The feelings, the love that had taken root in his heart so long ago grew that much more. He didn’t want to keep these feelings hidden any longer. He embraced the man he loved more than anything, more than the world, more than his kingdom, more than himself, and leaned up to kiss him. Lukas kissed him back, slow and deep, as if he were savoring the taste of his lips, his tongue. Darcy could taste the bread and fresh berries in his mouth. He could feel Lukas’ hands trail up his arms, his shoulders, his neck and caress his face. Darcy held him closer still.
Together, they faced and navigated through the darkness. Together, they stuffered, they bled, they cried...Now, the only thing that stood between them and the light was time.
She Keeps Me Warm
“You should eat more,” the other model told her. “Put more meat on those bones.”
It could’ve been a harmless comment, but it plagued Anna’s thoughts the whole way home. She thought that she was doing better. That she was eating more. That she had more meat on her bones. Not that much more, though. She still kept track of what she ate. She wanted to stay skinny, but she wanted to be healthy, too.
Anna stepped off the bus, once again exposed to the frigid weather. She hunched her shoulders and dug her hands into her coat pockets as she blinked away tears. Despite the layers of clothes she wore, the cold still found a way to seep in.
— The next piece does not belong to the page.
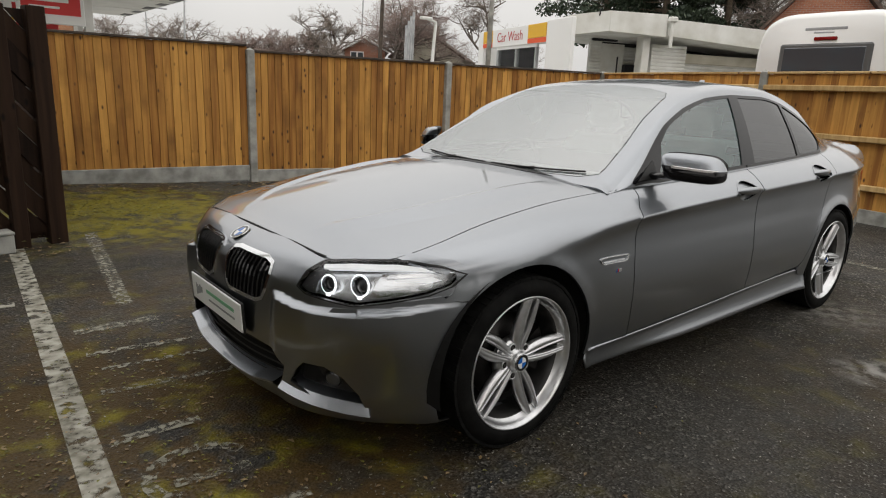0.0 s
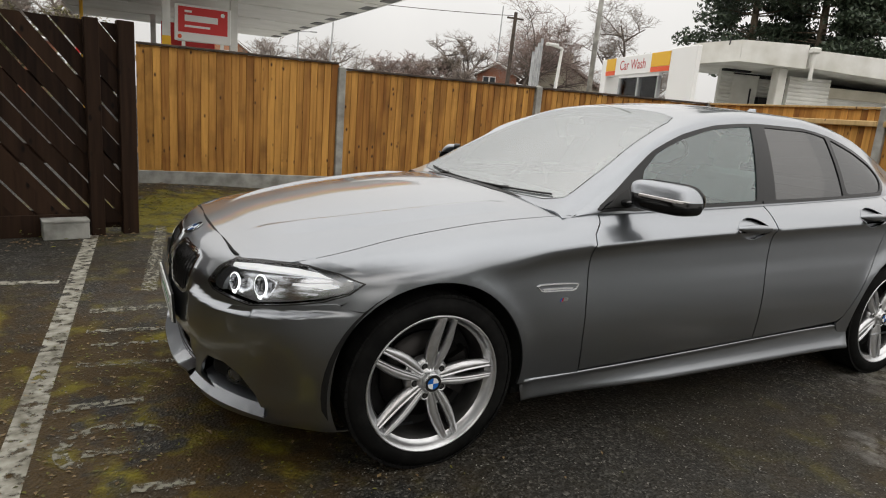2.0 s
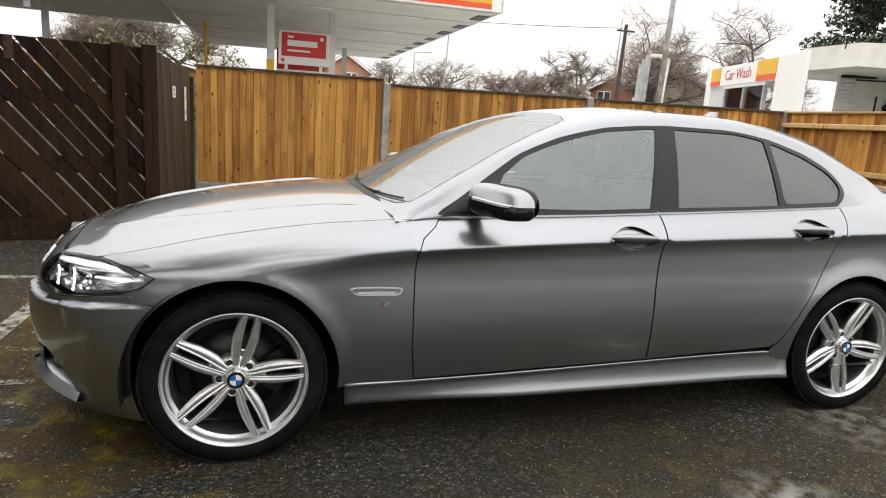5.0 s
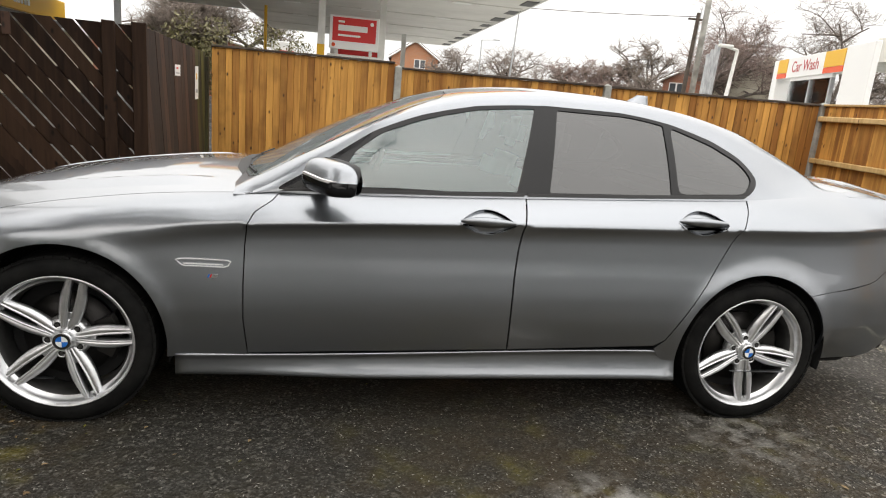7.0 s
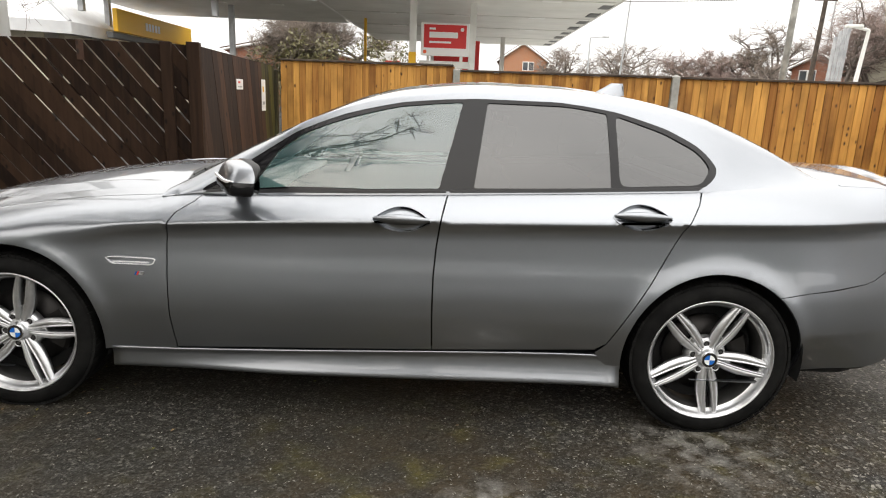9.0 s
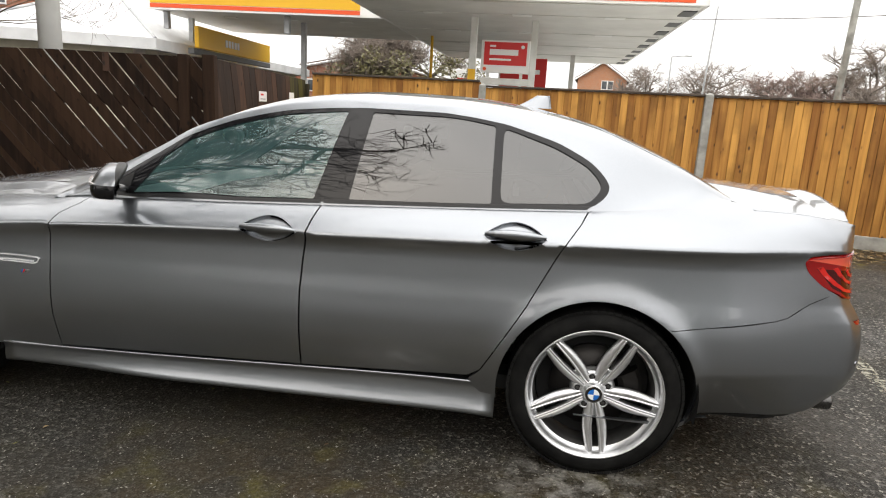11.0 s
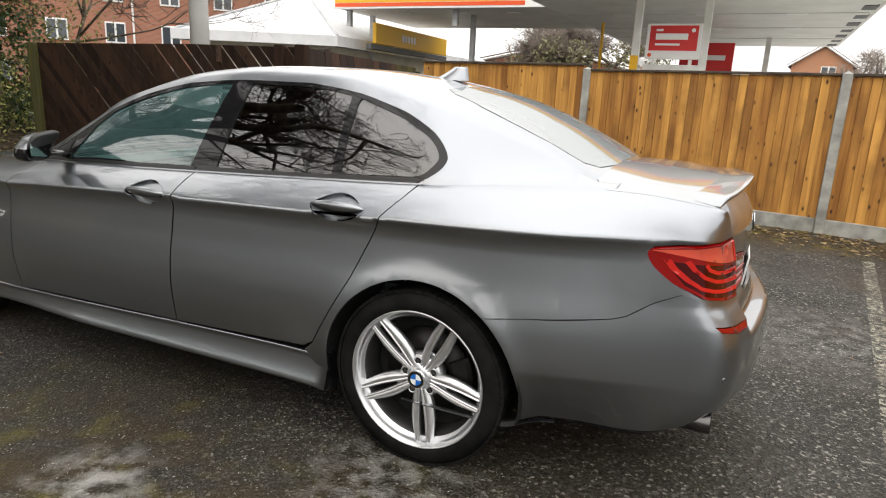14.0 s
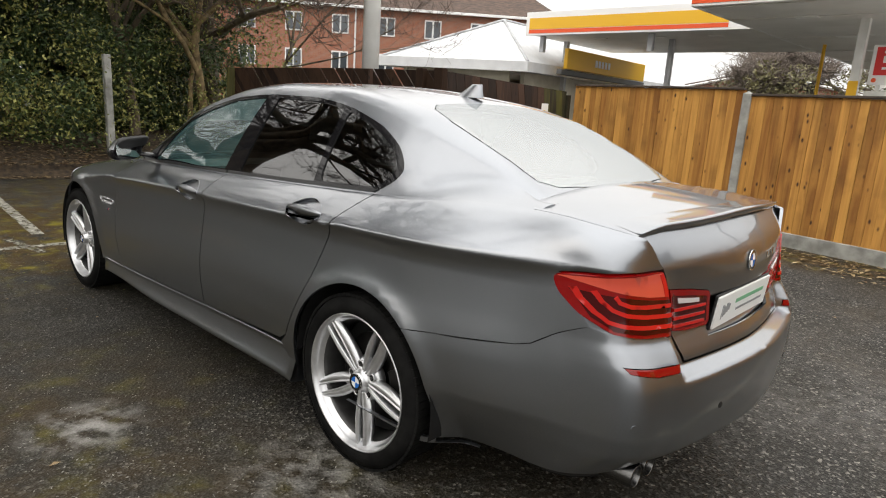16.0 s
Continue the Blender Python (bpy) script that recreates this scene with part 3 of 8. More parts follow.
wire(tarmac, wet, 0, rough, "Value")
wire(tarmac, rough, 0, shader(tarmac), "Roughness")
tb = node(tarmac, "ShaderNodeBump", Strength=0.9, Distance=0.006)
wire(tarmac, stones, "Distance", tb, "Height")
tb2 = node(tarmac, "ShaderNodeBump", Strength=0.5, Distance=0.02)
tn = node(tarmac, "ShaderNodeTexNoise", Scale=16.0, Detail=8.0)
wire(tarmac, tv, 0, tn, "Vector")
wire(tarmac, tn, "Fac", tb2, "Height")
wire(tarmac, tb, 0, tb2, "Normal")
wire(tarmac, tb2, 0, shader(tarmac), "Normal")

road_paint = material("worn white road paint", (0.36, 0.35, 0.31), 0.7)
rp = coords(road_paint)
rpn = noise_mask(road_paint, 18.0, 0.34, 0.50, 10.0, rp)
rpw = noise_mask(road_paint, 3.0, 0.15, 0.40, 3.0, rp)
wire(road_paint, calc(road_paint, "MULTIPLY", rpn, rpw), 0, shader(road_paint), "Alpha")
mottled(road_paint, (0.15, 0.14, 0.105), (0.40, 0.385, 0.33), 14)
ghost_paint = material("ghost of old road paint", (0.235, 0.225, 0.18), 0.8)
gp = coords(ghost_paint)
wire(ghost_paint, calc(ghost_paint, "MULTIPLY", noise_mask(ghost_paint, 30.0, 0.42, 0.60, 10.0, gp), noise_mask(ghost_paint, 2.5, 0.22, 0.52, 3.0, gp)), 0, shader(ghost_paint), "Alpha")


def wood_material(name, dark, light, knot=(0.05, 0.02, 0.008), spread=0.5, stain=0.0, grain=18.0):
    """Sawn wood with its grain along z, a tone of its own for each board, and knots."""
    m = material(name, light, 0.75)
    info = m.node_tree.nodes.new("ShaderNodeObjectInfo")
    off = m.node_tree.nodes.new("ShaderNodeVectorMath")
    off.operation = "MULTIPLY_ADD"
    tc = m.node_tree.nodes.new("ShaderNodeTexCoord")
    wire(m, tc, "Object", off, 0)
    off.inputs[1].default_value = (1, 1, 1)
    sc = m.node_tree.nodes.new("ShaderNodeVectorMath")
    sc.operation = "SCALE"
    sc.inputs[0].default_value = (31, 17, 47)
    wire(m, info, "Random", sc, "Scale")
    wire(m, sc, 0, off, 2)
    mp = m.node_tree.nodes.new("ShaderNodeMapping")
    mp.inputs["Scale"].default_value = (1, 1, 0.06)
    wire(m, off, 0, mp, "Vector")
    n = node(m, "ShaderNodeTexNoise", Scale=grain, Detail=6.0, Distortion=0.6)
    wire(m, mp, 0, n, "Vector")
    mix1 = calc(m, "ADD", calc(m, "MULTIPLY", n, 1.0), calc(m, "MULTIPLY", info, 0.0))
    rnd = m.node_tree.nodes.new("ShaderNodeMath")
    rnd.operation = "MULTIPLY_ADD"
    wire(m, info, "Random", rnd, 0)
    rnd.inputs[1].default_value, rnd.inputs[2].default_value = spread, -0.5 * spread
    tot = calc(m, "ADD", mix1, rnd)
    r = node(m, "ShaderNodeValToRGB")
    r.color_ramp.elements[0].position, r.color_ramp.elements[0].color = 0.20, (*dark, 1)
    r.color_ramp.elements[1].position, r.color_ramp.elements[1].color = 0.80, (*light, 1)
    wire(m, tot, 0, r, 0)
    kmap = m.node_tree.nodes.new("ShaderNodeMapping")
    kmap.inputs["Scale"].default_value = (9.5, 0.0, 4.6)
    wire(m, off, 0, kmap, "Vector")
    kv = node(m, "ShaderNodeTexVoronoi", Scale=1.0)
    wire(m, kmap, 0, kv, "Vector")
    ks = node(m, "ShaderNodeMapRange")
    ks.inputs["From Min"].default_value, ks.inputs["From Max"].default_value = 0.17, 0.06
    wire(m, kv, "Distance", ks, "Value")
    col = blend(m, ks, r, knot)
    if stain:
        st = noise_mask(m, 1.6, 0.50, 0.75, 5.0, off)
        col = blend(m, calc(m, "MULTIPLY", st, stain), col, tuple(0.35 * c for c in dark))
    wire(m, col, 0, shader(m), "Base Color")
    bp = node(m, "ShaderNodeBump", Strength=0.35, Distance=0.004)
    wire(m, n, "Fac", bp, "Height")
    wire(m, bp, 0, shader(m), "Normal")
    return m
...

She shivered and quickened her pace, heading straight home, back to the apartment she shared with her girlfriend.
Cassidy knew something was wrong the moment she walked in the door. As Anna unraveled, Cassidy was there to comfort her. She was there to wrap her up in blankets, to make her decaffienated tea that chased the chills from her body.
“You’re doing great, babe.” Cassidy reassured, wrapping an arm around her shoulders. “Don’t you ever let anyone tell you otherwise.”